18. Pour déclarer Mme [P] coupable de blanchiment à titre habituel et la société [1] de blanchiment par personne morale, l'arrêt attaqué énonce qu'il paraît difficilement concevable qu'en tant que gérante, la prévenue ne se soit pas aperçue des encaissements importants qui prévalaient sur ses comptes, et des flux financiers qui en découlaient alors qu'elle-même a perçu des sommes en contrepartie des opérations qu'elle effectuait.
19. Les juges ajoutent que cette contrepartie, qui ne pouvait intervenir dans le cadre du fonctionnement d'une entité économique légale et transparente, caractérise l'élément intentionnel de l'infraction.
20. Ils concluent que Mme [P] a permis par l'intermédiaire de la structure juridique qu'elle gérait de dissimuler des ressources illicites générées par son fils.
21. En prononçant ainsi, par des motifs hypothétiques, dont il ne ressort pas que la prévenue avait connaissance de l'origine frauduleuse des fonds versés sur son compte bancaire et sur celui de la société [1], et a eu l'intention de les dissimuler, la cour d'appel, qui de surcroît n'a pas répondu au moyen péremptoire des conclusions de la prévenue concernant ses capacités cognitives, n'a pas justifié sa décision.
22. La cassation est par conséquent encore encourue de ce chef.

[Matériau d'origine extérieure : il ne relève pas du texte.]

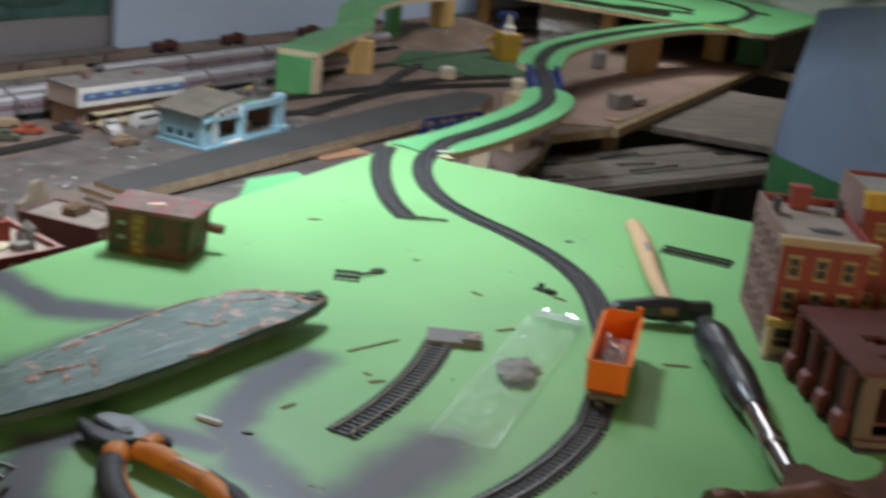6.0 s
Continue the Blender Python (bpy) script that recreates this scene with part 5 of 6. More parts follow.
M_copper = mat("copper_paint_smear", (0.44, 0.25, 0.18), 0.42, 0.5, 120, 0.6, metal=0.1, spot=(0.15, 0.18, 0.155), spot_at=0.57)


def smear(pts, r):
    bm = bmesh.new()
    line = spline([(x, y, 0) for x, y in pts], 0.0022)
    secs = []
    for k, (p, h) in enumerate(line):
        side = Vector((h.y, -h.x, 0))
        lw, rw = [r * 1.35 * max(0.05, 0.5 + 1.5 * noise.noise(Vector((p.x * 230, p.y * 230, q)))) * (0.3 + 0.7 * math.sin(math.pi * (k + 0.5) / len(line))) for q in (1, 5)]
        z = 0.0248 + 0.004 * (p.x / 0.548) ** 2
        lift = 0.0005 + 0.0010 * noise.noise(Vector((p.x * 200, p.y * 200, 9)))
        secs.append([p + side * w + Vector((0, 0, z + q)) for w, q in ((-lw, -0.0012), (-lw * 0.5, lift), (rw * 0.4, lift * 0.8), (rw, -0.0012))])
    loft(bm, secs)
    return part("copper_smear", bm, M_copper, hull)


smear([(0.254, 0.042), (0.264, 0.047), (0.282, 0.051)], 0.0062)
smear([(0.272, 0.050), (0.300, 0.054), (0.340, 0.060)], 0.0034)
smear([(0.335, 0.059), (0.370, 0.063), (0.405, 0.064), (0.432, 0.061)], 0.0022)
smear([(0.436, 0.052), (0.452, 0.058), (0.470, 0.056), (0.492, 0.046)], 0.0062)
smear([(0.475, 0.050), (0.497, 0.036), (0.508, 0.022), (0.514, 0.010)], 0.0054)
smear([(0.400, 0.014), (0.414, 0.020), (0.430, 0.032), (0.447, 0.042)], 0.0036)
smear([(0.447, 0.042), (0.462, 0.034), (0.480, 0.026)], 0.0030)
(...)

PAR CES MOTIFS, et sans qu'il y ait lieu d'examiner le troisième moyen de cassation proposé, la Cour :
CASSE et ANNULE, en toutes ses dispositions, l'arrêt susvisé de la cour d'appel de Dijon, en date du 13 avril 2023, et pour qu'il soit à nouveau jugé, conformément à la loi ;
RENVOIE la cause et les parties devant la cour d'appel de Besançon, à ce désignée par délibération spéciale prise en chambre du conseil ;
ORDONNE l'impression du présent arrêt, sa transcription sur les registres du greffe de la cour d'appel de Dijon et sa mention en marge ou à la suite de l'arrêt annulé ;
Ainsi fait et jugé par la Cour de cassation, chambre criminelle, et prononcé par le président en son audience publique du seize octobre deux mille vingt-quatre.